E se Shyamalan é um simbolista, Rohmer a essa altura já estava cada vez mais próximo de uma “economia dos meios de expressão”, e já em 1948 criticava os espectadores por tentarem aprender e compreender, e não a ver os filmes. Logo, o mundo mágico que filma nada mais é, assim como todo Rohmer, um filme de ambulações, mas um cuja rigidez dos movimentos de câmera contrasta com a natureza praticamente intocada.

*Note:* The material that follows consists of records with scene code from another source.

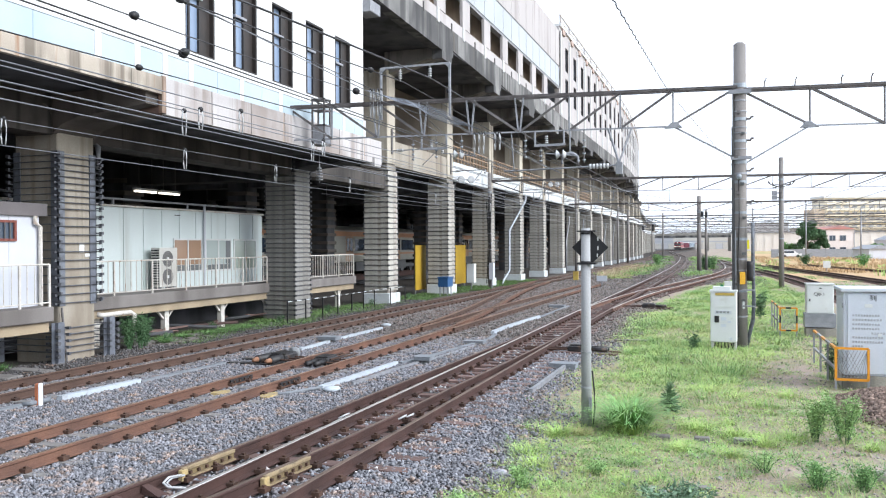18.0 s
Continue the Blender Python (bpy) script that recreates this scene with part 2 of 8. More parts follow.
STAINLESS = mat("brushed_stainless_body", (0.56, 0.56, 0.56), (0.50, 0.50, 0.50), 0.4, 0.35, 0.4, bump=0.02, grain=0.05)
LOCO_RED = mat("red_locomotive_paint", (0.215, 0.012, 0.024), (0.17, 0.010, 0.02), 0.5, 0.45, bump=0.03, grain=0.1)
LOCO_GREY = mat("grey_underframe", (0.12, 0.125, 0.13), (0.08, 0.083, 0.088), 1.5, 0.7)
MAROON = mat("maroon_container_paint", (0.17, 0.026, 0.05), (0.12, 0.02, 0.04), 0.6, 0.6, rand=0.2)
BLUEGREY = mat("blue_grey_container_paint", (0.30, 0.36, 0.42), (0.24, 0.29, 0.34), 0.6, 0.6, rand=0.2)
WINDOW_PALE = glass_mat("pale_curtained_glass", (0.40, 0.46, 0.45), 0.1)
WINDOW_TAN = glass_mat("tan_blind_behind_glass", (0.34, 0.22, 0.15), 0.15)
LEAF = mat("green_leaves", (0.17, 0.32, 0.11), (0.12, 0.25, 0.085), 3.0, 0.7, bump=0.0, island=0.35, grain=0.1, hue=0.015)
LEAF_DARK = mat("dark_green_leaves", (0.075, 0.15, 0.065), (0.045, 0.105, 0.045), 2.0, 0.7, bump=0.0, island=0.4, grain=0.1, hue=0.015)
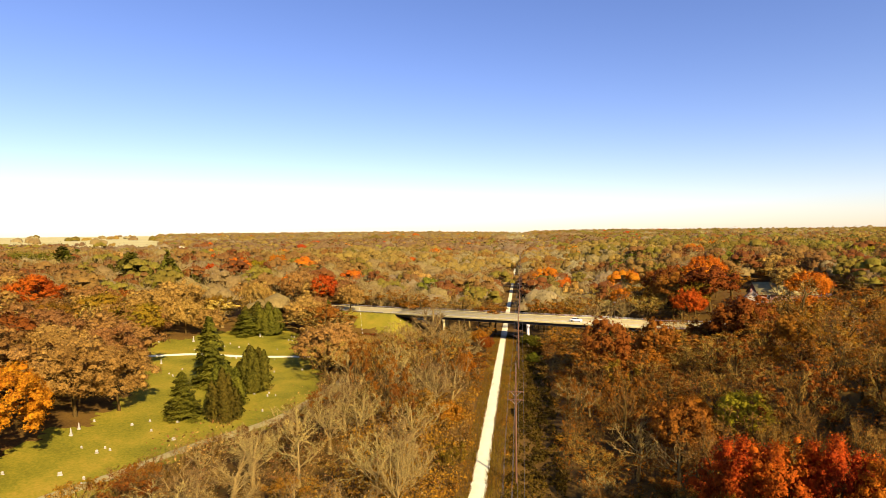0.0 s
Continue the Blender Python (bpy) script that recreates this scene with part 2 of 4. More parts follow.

Rohmer nunca foi expressionista, mas diferente de Michel Mourlet, se mostrava fascinado com as maquinações de Murnau e Hitchcock - dos quais ficou apenas com os acasos, as casualidades, os cotidianos. Por mais que seus filmes não sejam plasticamente rebuscados, há sempre uma transformação total do mundo o qual a câmera filma. Andando pelos bosques, seus desconhecidos atores vestem robes e poetizam suas falas, mencionam ervas curandeiras e maldições pela palavra. Rohmer filma o mundo como ele é, e assim o transforma.


Ao refletir e comentar sobre Conto de Outono (1998), me peguei pensando em como a conversa tem um poder formalista com Rohmer, em como ele torna o texto valioso e ao mesmo tempo supérfluo. Essa conversa, claro, não é apenas de palavras, mas de imagens com imagens, do próprio Rohmer com o mundo que vê e tenta manifestar em seus filmes. Mas O Amor de Astrée e Céladon praticamente existe por conta da palavra.

Ao proferir que Celadon jamais poderia estar diante de seus olhos até que dissesse o contrário, Astrée cria uma regra inquebrável que faz o filme perambular pelo mundo (o prático, os movimentos de câmera, a encenação) e, então, maquinar a realidade (o teórico, o disfarce, a encenação). Uma regra que Celadon não precisaria seguir, mas trata como se fosse a própria maldição que levaria Eurídice de volta a Hades.

E se o filme até sua cena final já se estabelecia como uma obra sublime, é no mais insignificante dos acasos - nesse caso, um robe que escorrega repetidamente e revela o seio de Astrée - que se alça ao posto de obra máxima. Rohmer, que por anos filmou homens otários perseguindo mulheres graciosas, termina filmando o casal ideal, um cujo nem a forma (o mundo), nem a palavra (suas relações), nem a encenação (suas maquinações) podem separar.

Como um diretor que defendia a ideia, é poético e belo que, no fim de tudo, ele se revele um idealista.